TABERNA ALKAZAR – well known in Valencia as one of the places for seafood, it was very very close to our hotel and set up to be the perfect starting point. So it seemed as we sat at the bar and ordered a couple of cana. They had some pulpo on the menu and it looked good, so we ordered some Gallego ( Galician style ) cooked and then served on a wooden board ( in this case on a plate ) doused in oil and paprika. It was a little tough and had none of the creaminess of that we tried on our trip up North.
With this, we ordered Calamari Fritos, which was a little tough, I am reminded by HP
Then for some reason neither of us can quite explain, HP uttered the fatal words “Tiene Percebes?” I had never tried Percebes before, primarily because the cost is prohibitive. These small barnacles come from the North west ( Galicia to be exact ) of the country and are notoriously difficult to harvest involving as it does scrambling down rock faces sometimes with loss of life.
They were weighed out with all due ceremony and the brought to the bar simply steamed ( or boiled, I am unsure ). Difficult to get the hang of at first, we soon found the necessary technique to open them to release the small amount of flesh in each barnacle.
Then the bill came. €87 for the lot! Of which, €47 was on the small plate of Percebes. Did I enjoy them? Sure. But for €47, I am not sure I would rush to order them again. More research shows that they are normally at their best in the winter months. So, maybe in Spring, they are not quite the same. We did see two or three different types in the mercado available at a range of prices up to EU140 a kilo.
I guess, one marks these things down to experience.
TASCA ANGEL – we rushed up here to bring ourselves down to earth and for a mere €8 indulged in some more of those astonishing sardines along with some rinones, small lamb’s kidneys cooked in sherry. Perfect with a couple of copas of red wine.
NOU CARXOFA – Artichokes seem to be a symbol of the city and they can be found everywhere. The name of this bar means, I think the New Artichoke. A nice place to stop for a couple of cana.
TABERNA DE MARISA – back to this bar on Cavelleros to try some more of their Nuevo tapas. Excellent. Croquetta De Iberico were creamy balls of béchamel laced with jamon. Cecina was sliced wafer thin and ChiXtora ( local sausage ) was fiery with paprika. Definitely a place to linger over a glass or two of wine, as we did.
TAVERNA CAVALLERS – a much more traditional bar on the same drag. Not worth bothering with.

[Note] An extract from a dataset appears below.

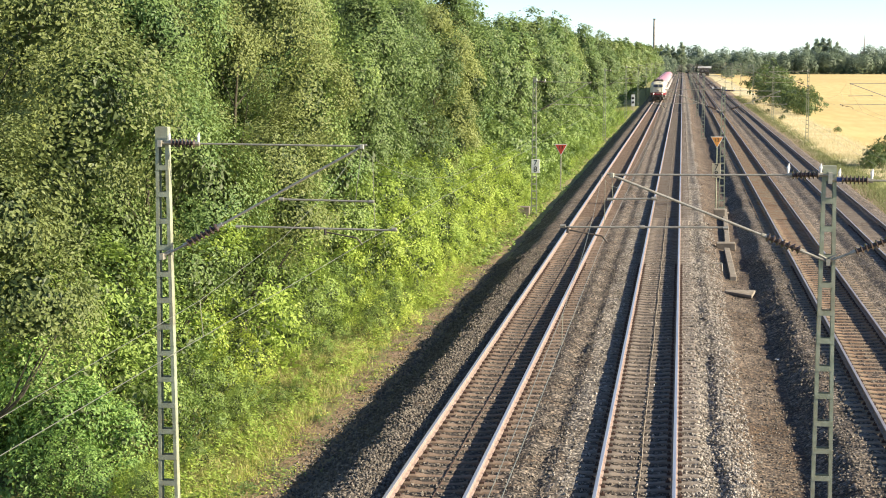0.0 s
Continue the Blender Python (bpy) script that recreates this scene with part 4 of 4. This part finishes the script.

By now, we were both beginning to feel a little jaded so we decided to make our last few hops nearer home base. After picking up some slightly blah helado, HP noticed a young guy playing speed chess on the street. He was drawing up quite a crowd and HP, a mean chess player himself, found the challenge too good to resist and hunkered down for a game. He did pretty well too, taking the hustler down to the last few seconds before he lost out to the clock. His opponent made appreciative noises after the game and the watching crowd gave a round of applause. Not bad considering he had not played in ages.
That seemed a suitable full stop to the evening, so we popped in to CAFÉ ASCOT for a night cap. Huge pours of Orujo Blanco and Pacheran and headed back to the hotel.
I think our last words to each other that evening were “€47?!”